* [STORED RECORDS]:
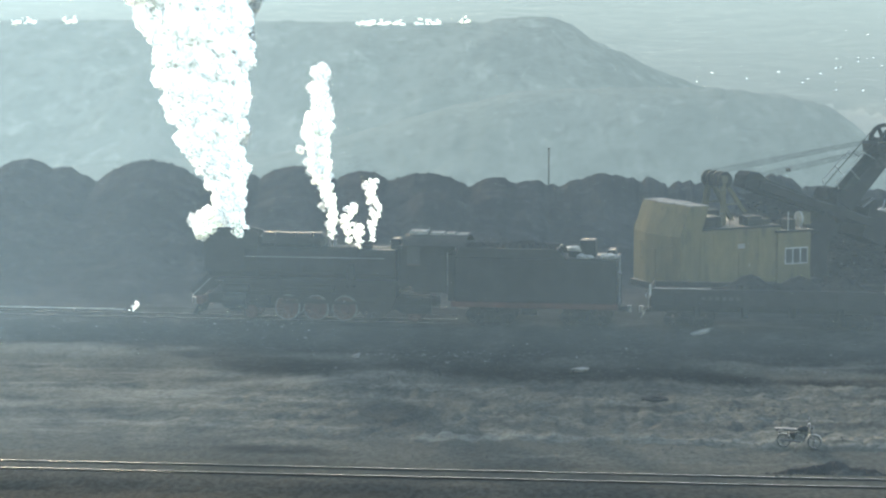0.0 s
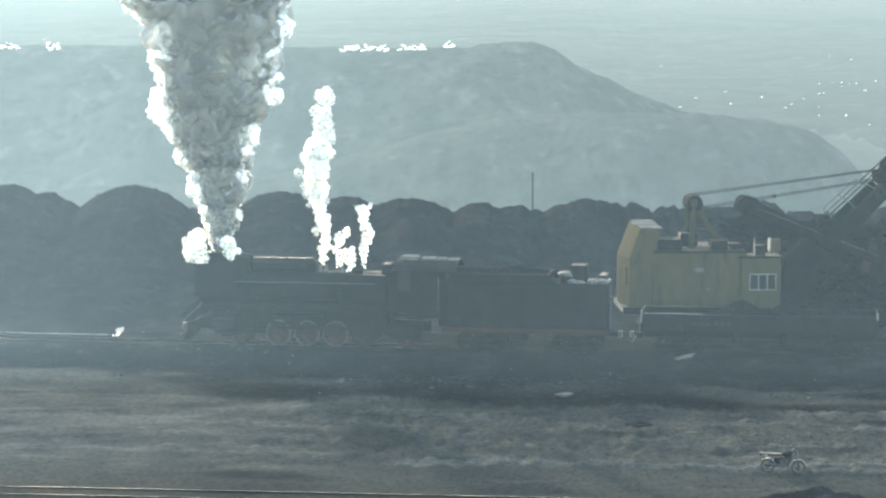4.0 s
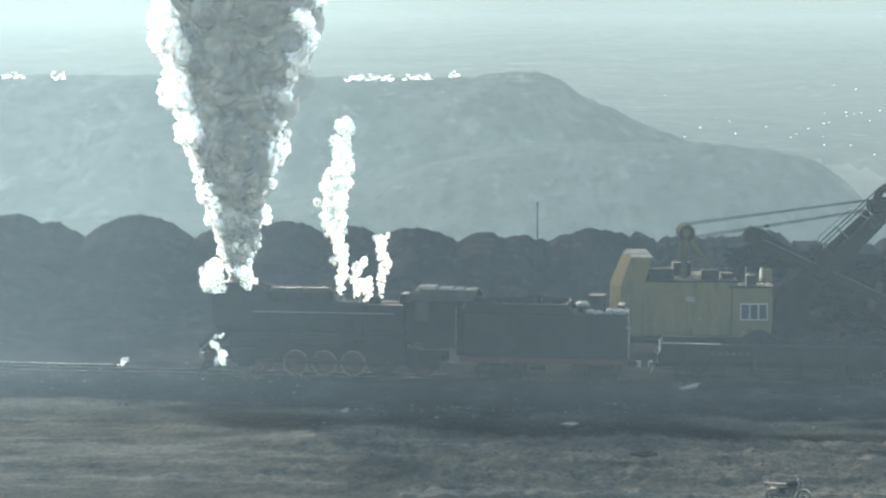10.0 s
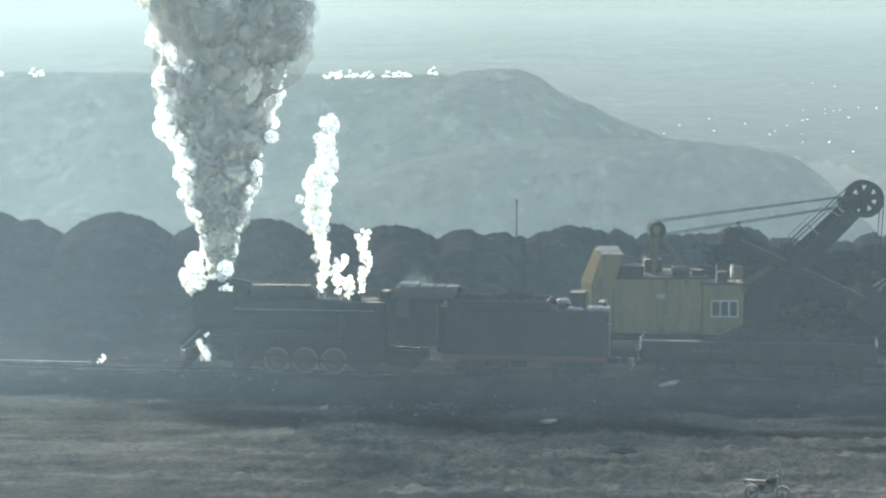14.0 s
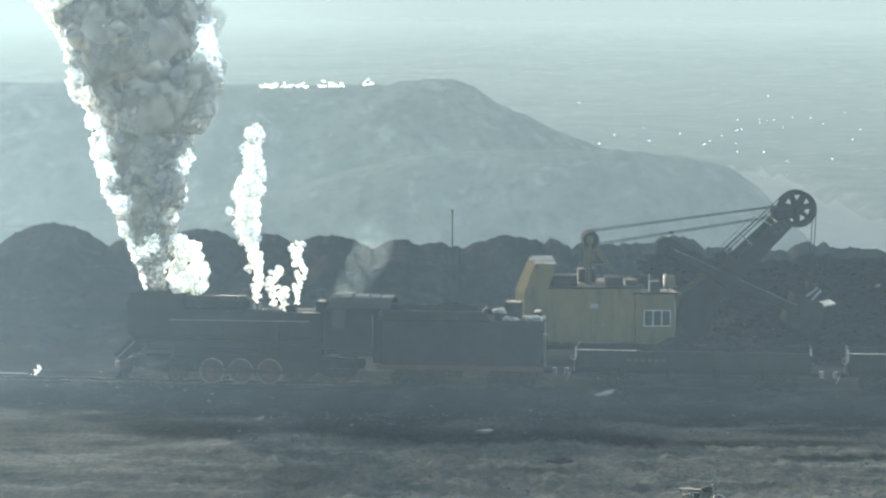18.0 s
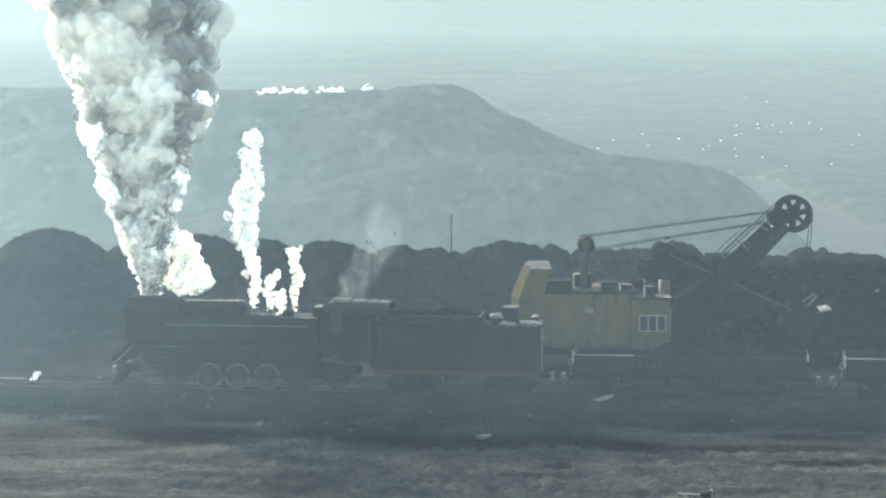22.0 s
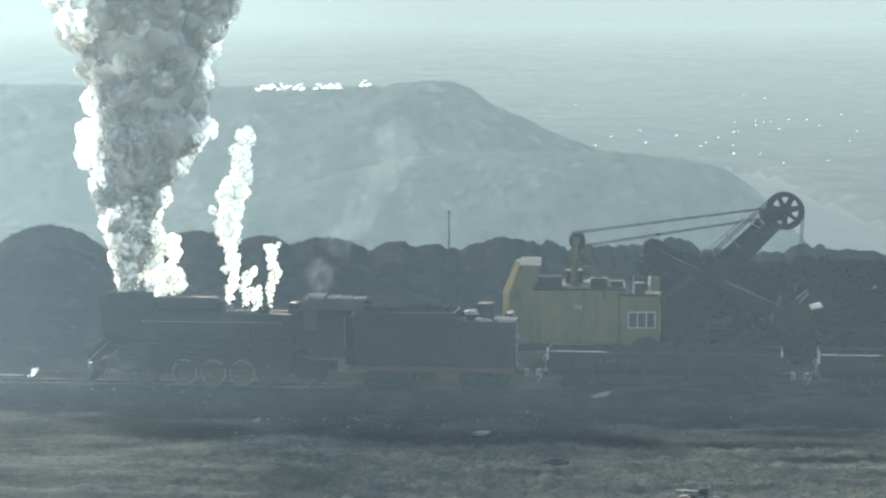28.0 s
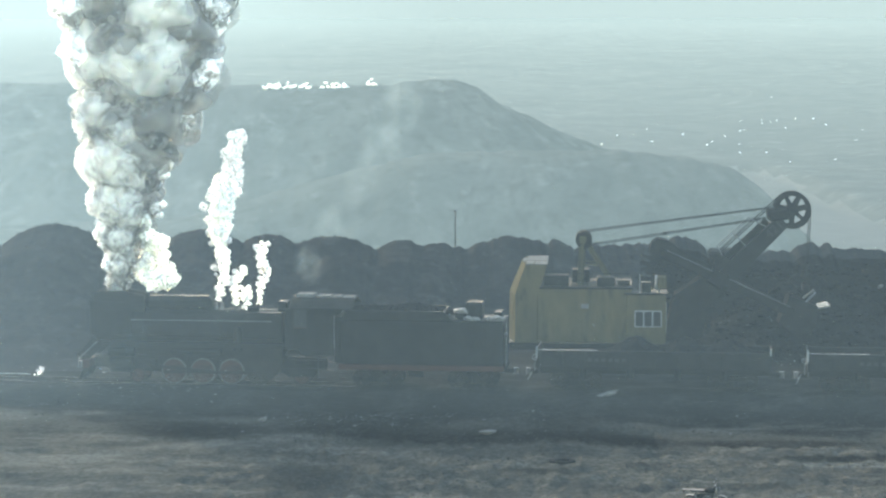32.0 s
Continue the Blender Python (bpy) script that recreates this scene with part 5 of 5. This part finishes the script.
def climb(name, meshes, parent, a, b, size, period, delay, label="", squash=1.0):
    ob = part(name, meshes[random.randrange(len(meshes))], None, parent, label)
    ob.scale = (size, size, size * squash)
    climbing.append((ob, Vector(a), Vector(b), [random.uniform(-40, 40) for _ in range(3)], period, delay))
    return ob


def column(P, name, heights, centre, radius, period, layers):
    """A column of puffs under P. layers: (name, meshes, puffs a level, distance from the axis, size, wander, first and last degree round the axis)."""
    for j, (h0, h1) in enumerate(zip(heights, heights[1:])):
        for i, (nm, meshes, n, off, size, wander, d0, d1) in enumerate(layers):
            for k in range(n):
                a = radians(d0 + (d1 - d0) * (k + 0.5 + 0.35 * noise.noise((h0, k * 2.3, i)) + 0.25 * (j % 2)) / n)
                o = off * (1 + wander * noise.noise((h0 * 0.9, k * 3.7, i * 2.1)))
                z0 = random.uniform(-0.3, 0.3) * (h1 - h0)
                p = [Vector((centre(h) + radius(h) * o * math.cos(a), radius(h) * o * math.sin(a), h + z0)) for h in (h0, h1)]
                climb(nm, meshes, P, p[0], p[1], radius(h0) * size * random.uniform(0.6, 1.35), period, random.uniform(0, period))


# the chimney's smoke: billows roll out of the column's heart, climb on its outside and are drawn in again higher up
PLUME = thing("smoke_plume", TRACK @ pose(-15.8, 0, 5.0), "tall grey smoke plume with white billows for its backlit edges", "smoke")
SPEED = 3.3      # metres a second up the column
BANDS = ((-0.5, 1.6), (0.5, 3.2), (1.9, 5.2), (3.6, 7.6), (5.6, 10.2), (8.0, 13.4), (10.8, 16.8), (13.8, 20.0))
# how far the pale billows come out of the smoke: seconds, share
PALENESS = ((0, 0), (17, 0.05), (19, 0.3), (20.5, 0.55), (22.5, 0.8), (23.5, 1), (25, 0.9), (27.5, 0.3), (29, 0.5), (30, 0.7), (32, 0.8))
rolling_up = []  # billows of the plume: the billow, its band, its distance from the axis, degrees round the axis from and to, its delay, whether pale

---

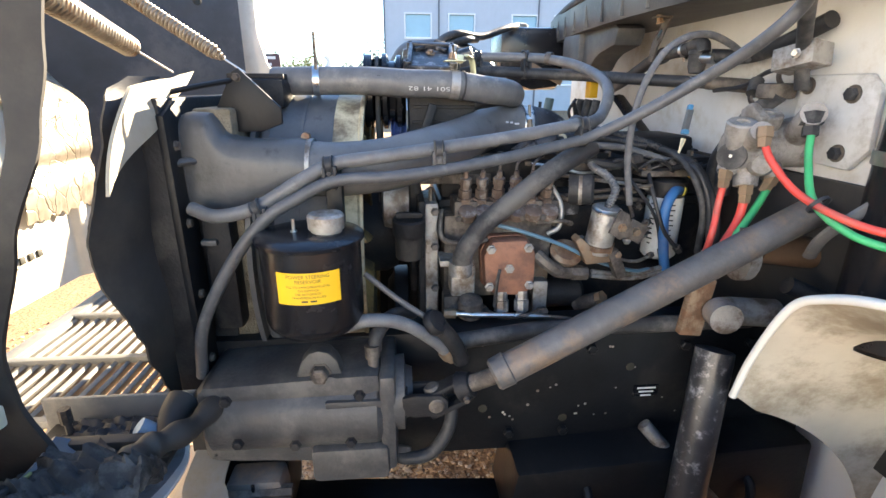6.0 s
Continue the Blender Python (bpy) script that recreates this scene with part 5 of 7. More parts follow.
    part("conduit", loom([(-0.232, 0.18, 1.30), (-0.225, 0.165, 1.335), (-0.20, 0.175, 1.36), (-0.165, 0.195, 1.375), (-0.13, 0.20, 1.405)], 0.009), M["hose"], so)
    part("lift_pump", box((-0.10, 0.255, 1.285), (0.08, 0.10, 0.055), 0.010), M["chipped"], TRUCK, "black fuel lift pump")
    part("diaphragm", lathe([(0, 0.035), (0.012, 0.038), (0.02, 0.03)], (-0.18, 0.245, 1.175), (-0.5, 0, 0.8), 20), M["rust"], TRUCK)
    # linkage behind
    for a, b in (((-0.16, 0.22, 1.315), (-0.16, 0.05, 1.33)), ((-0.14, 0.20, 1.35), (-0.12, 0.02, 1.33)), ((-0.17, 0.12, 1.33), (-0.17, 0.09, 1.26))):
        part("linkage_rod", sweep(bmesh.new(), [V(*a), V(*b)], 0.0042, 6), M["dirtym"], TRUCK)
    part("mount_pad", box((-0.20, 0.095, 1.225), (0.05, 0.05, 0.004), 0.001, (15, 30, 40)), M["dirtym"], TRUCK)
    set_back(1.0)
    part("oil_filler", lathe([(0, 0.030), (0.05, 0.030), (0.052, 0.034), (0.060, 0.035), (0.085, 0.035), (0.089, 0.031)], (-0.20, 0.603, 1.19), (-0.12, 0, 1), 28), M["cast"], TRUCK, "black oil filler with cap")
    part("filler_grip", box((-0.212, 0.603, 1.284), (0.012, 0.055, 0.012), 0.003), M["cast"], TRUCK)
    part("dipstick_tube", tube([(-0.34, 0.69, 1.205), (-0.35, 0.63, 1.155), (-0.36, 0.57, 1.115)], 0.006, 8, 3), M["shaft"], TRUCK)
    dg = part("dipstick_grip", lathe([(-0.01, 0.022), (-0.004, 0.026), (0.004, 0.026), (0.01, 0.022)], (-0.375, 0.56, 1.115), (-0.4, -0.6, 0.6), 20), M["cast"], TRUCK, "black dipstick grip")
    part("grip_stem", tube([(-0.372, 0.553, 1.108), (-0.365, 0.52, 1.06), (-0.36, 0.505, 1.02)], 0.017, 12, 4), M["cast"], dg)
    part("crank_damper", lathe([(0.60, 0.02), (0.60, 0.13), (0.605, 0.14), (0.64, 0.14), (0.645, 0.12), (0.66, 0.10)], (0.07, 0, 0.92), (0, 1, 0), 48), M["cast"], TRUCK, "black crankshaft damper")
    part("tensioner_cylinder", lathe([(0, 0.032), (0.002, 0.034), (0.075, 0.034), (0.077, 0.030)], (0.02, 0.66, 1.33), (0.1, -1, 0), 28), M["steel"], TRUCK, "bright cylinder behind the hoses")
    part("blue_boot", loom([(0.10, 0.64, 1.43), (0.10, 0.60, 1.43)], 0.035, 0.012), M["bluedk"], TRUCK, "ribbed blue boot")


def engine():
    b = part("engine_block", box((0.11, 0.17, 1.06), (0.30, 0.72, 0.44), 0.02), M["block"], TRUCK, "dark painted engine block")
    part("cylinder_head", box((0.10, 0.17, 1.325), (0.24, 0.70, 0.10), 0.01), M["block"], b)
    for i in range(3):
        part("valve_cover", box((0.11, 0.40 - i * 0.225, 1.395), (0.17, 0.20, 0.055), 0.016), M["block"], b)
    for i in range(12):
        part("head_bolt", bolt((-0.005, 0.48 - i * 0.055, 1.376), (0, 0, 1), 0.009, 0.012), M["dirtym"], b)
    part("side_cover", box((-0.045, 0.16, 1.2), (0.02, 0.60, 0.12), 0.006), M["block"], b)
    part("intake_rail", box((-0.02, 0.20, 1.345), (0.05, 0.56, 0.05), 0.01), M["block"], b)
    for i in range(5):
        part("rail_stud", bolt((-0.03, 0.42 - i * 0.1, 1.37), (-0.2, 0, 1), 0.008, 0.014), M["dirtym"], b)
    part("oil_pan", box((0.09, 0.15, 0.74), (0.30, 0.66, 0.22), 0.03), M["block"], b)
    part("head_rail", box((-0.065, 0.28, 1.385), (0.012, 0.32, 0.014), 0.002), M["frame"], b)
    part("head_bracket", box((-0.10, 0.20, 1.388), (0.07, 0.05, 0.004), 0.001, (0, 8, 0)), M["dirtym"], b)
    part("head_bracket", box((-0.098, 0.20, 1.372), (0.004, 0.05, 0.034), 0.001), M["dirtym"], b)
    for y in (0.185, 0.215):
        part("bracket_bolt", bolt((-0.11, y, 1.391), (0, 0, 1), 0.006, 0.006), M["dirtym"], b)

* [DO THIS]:
Return every line containing "with".

* [RESULT BELOW]:
Continue the Blender Python (bpy) script that recreates this scene with part 5 of 5. This part finishes the script.
PLUME = thing("smoke_plume", TRACK @ pose(-15.8, 0, 5.0), "tall grey smoke plume with white billows for its backlit edges", "smoke")
Continue the Blender Python (bpy) script that recreates this scene with part 5 of 7. More parts follow.
    part("oil_filler", lathe([(0, 0.030), (0.05, 0.030), (0.052, 0.034), (0.060, 0.035), (0.085, 0.035), (0.089, 0.031)], (-0.20, 0.603, 1.19), (-0.12, 0, 1), 28), M["cast"], TRUCK, "black oil filler with cap")